I remember studying Inertia in Physics classes in both high school and college. I know we had to learn several formulas for the calculation of the moment of inertia for various objects.
I wonder why it is that inertia seems to be true in life, as well. As far as I can tell, there is no way that formulas relating mass, velocity and the human spirit could be solved. And yet everyone knows that once you begin doing something regularly, it becomes easier and easier to do it, and it often takes something to make you stop. The reverse is also true, when nothing is happening, that begets nothing happening.
Perhaps the reason I am single (either as a cause, or as a result) is that I have trouble expressing love, not just to women Iwas attracted to and had known for ages, but to anyone. I have trouble being open, being vulnerable. It affects my friendships, because this causes me to be distant from people. It affects my Christian walk, because disappointment with God leads me into emotional shutdown.
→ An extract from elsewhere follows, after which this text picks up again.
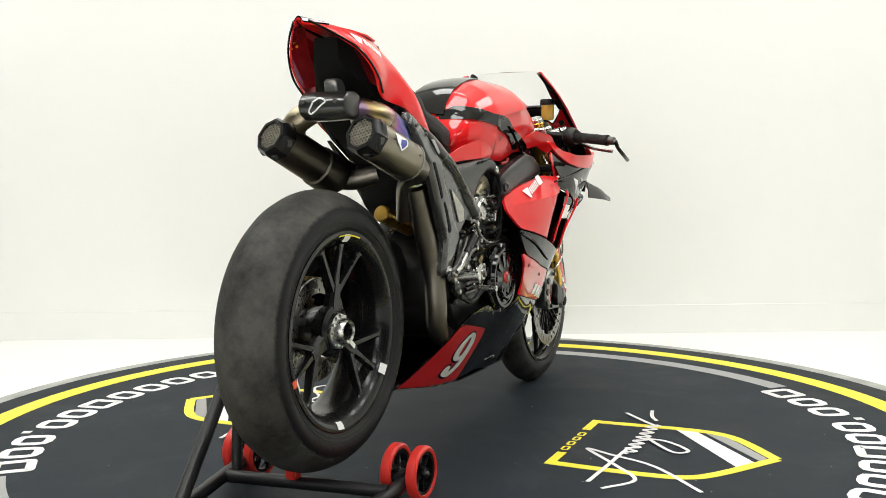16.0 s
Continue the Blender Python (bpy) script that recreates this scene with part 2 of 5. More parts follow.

But what upsets me the most is that it affects my relationship with my family. I love them all. But I can't bring myself to get close. I want to, and yet I don't. Why?
Perhaps it is that I feel like a far from perfect son. My degree was a dead end, wasting the talent that I was blessed with as a child. Where the men my age that I know and could use as a benchmark are universally married, pursuing jobs that they could stick with for their lives, with the requisite career advancement, with half owning their own homes already, I live in an apartment, have never been on a date and am stuck in a go-nowhere job. And yet, in the only category that I know counts in the end, I find myself unable to give my dad a hug and say I love him. I want to, and yet I don't. Why?
Forgive me for the introspective jaunt the last couple days. This, in particular, is something that so dominates my thinking tonight that I cannot begin to think of anything else. I doubt that it is of interest to anyone else, but that's why you can just skip to another post.